>> START

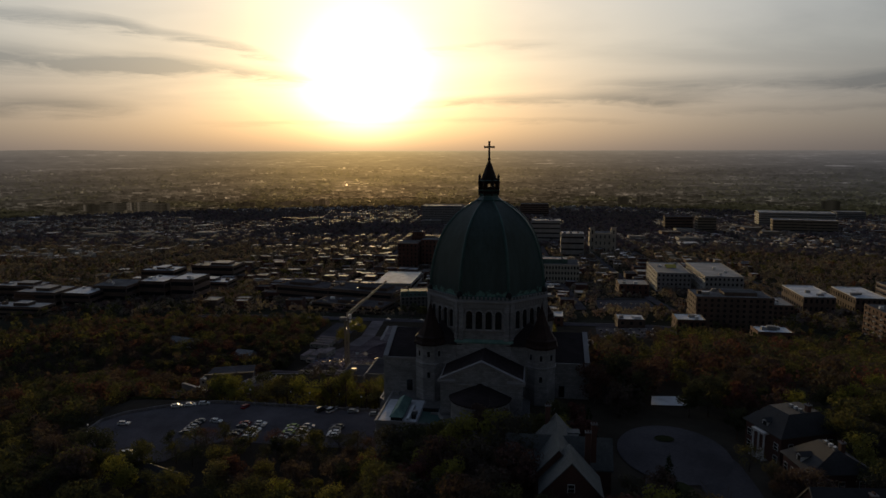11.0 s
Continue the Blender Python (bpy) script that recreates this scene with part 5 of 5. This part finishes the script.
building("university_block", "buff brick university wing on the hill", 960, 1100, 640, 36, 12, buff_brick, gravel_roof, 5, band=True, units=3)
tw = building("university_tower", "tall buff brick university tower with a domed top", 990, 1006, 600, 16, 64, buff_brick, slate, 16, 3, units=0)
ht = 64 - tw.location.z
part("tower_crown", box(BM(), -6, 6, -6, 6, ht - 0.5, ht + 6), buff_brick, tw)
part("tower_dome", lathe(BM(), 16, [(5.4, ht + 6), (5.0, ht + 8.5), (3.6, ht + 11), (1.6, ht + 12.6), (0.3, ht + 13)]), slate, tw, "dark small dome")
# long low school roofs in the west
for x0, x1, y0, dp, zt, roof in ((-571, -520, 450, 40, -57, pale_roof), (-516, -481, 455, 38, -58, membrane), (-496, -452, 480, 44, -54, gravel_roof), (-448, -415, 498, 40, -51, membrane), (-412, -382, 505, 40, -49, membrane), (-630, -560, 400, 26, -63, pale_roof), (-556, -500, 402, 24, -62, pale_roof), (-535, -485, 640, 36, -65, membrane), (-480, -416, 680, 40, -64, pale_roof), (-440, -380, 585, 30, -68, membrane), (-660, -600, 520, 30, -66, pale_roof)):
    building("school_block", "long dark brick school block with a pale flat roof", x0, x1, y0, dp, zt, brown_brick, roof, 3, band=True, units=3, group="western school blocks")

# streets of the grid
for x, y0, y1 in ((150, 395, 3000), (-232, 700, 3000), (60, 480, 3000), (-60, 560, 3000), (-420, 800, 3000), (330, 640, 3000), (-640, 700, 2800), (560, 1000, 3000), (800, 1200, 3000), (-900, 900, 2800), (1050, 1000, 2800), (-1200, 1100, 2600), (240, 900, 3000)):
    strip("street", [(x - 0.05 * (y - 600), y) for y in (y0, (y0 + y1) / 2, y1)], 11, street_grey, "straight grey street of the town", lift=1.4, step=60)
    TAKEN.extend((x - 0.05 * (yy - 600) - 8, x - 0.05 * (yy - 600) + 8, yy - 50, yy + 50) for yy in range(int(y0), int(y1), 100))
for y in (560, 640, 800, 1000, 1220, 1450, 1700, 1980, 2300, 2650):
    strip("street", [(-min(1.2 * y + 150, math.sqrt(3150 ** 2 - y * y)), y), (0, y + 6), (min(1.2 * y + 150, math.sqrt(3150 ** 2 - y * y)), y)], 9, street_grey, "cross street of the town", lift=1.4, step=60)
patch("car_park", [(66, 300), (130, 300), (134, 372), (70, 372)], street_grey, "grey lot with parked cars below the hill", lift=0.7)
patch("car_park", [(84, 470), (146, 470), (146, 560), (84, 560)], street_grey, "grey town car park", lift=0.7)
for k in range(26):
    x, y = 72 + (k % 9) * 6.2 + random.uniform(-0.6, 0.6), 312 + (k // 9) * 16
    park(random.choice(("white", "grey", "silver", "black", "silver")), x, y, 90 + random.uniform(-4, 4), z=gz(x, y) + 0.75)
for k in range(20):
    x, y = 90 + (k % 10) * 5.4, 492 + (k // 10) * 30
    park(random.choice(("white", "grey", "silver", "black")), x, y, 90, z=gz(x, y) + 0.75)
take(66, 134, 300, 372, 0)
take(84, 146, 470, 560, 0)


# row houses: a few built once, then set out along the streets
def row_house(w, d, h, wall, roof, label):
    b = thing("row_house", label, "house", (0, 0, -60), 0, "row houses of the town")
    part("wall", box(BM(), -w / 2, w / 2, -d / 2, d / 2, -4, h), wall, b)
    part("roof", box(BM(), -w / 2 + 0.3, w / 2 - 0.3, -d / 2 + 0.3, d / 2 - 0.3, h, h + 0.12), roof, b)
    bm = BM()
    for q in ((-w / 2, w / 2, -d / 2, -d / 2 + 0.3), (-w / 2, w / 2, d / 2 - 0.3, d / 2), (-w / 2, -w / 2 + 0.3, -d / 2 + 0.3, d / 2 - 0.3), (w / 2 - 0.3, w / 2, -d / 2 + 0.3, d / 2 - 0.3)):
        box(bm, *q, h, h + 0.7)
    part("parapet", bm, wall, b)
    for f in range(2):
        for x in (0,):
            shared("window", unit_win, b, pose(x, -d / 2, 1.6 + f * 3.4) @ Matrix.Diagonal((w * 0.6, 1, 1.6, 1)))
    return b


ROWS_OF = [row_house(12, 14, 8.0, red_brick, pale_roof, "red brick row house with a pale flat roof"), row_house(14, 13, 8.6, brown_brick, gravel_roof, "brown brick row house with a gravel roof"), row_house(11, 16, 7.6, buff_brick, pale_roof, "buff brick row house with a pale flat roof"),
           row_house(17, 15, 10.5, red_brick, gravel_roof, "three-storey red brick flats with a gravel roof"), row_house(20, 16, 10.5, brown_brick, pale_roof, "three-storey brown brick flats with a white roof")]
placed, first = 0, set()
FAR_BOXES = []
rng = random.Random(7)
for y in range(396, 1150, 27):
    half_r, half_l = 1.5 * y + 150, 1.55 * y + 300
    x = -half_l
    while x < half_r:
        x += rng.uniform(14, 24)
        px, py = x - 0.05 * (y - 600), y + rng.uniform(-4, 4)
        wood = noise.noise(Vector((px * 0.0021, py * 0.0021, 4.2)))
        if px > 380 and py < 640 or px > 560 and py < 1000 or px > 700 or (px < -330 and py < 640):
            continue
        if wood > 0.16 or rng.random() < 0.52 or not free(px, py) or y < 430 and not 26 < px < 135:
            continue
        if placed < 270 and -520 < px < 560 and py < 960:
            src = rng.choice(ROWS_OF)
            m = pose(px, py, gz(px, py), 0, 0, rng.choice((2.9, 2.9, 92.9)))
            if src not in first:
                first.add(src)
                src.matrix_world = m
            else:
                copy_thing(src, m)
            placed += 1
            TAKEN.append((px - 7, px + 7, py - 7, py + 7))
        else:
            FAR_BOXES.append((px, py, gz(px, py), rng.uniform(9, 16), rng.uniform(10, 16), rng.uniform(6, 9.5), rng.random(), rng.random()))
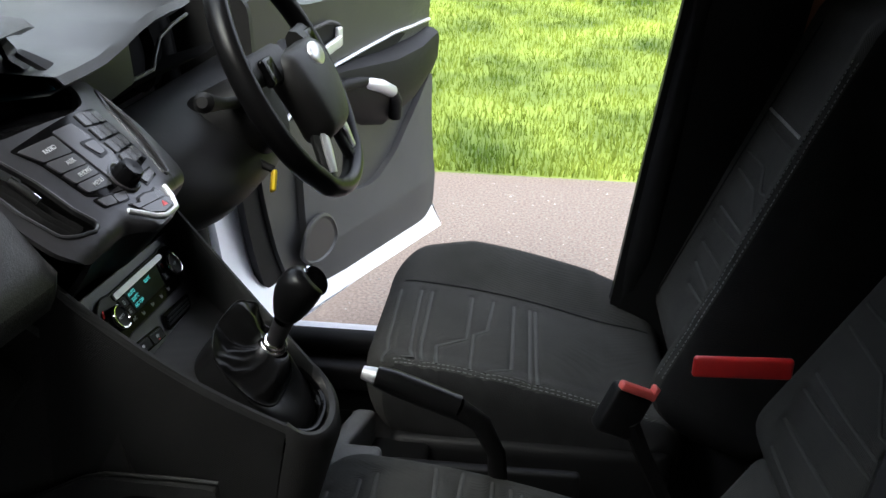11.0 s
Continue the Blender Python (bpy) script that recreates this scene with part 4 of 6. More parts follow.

>> END

Search the data for the string "that" and copy each line where it appears.

Continue the Blender Python (bpy) script that recreates this scene with part 5 of 5. This part finishes the script.
Continue the Blender Python (bpy) script that recreates this scene with part 4 of 6. More parts follow.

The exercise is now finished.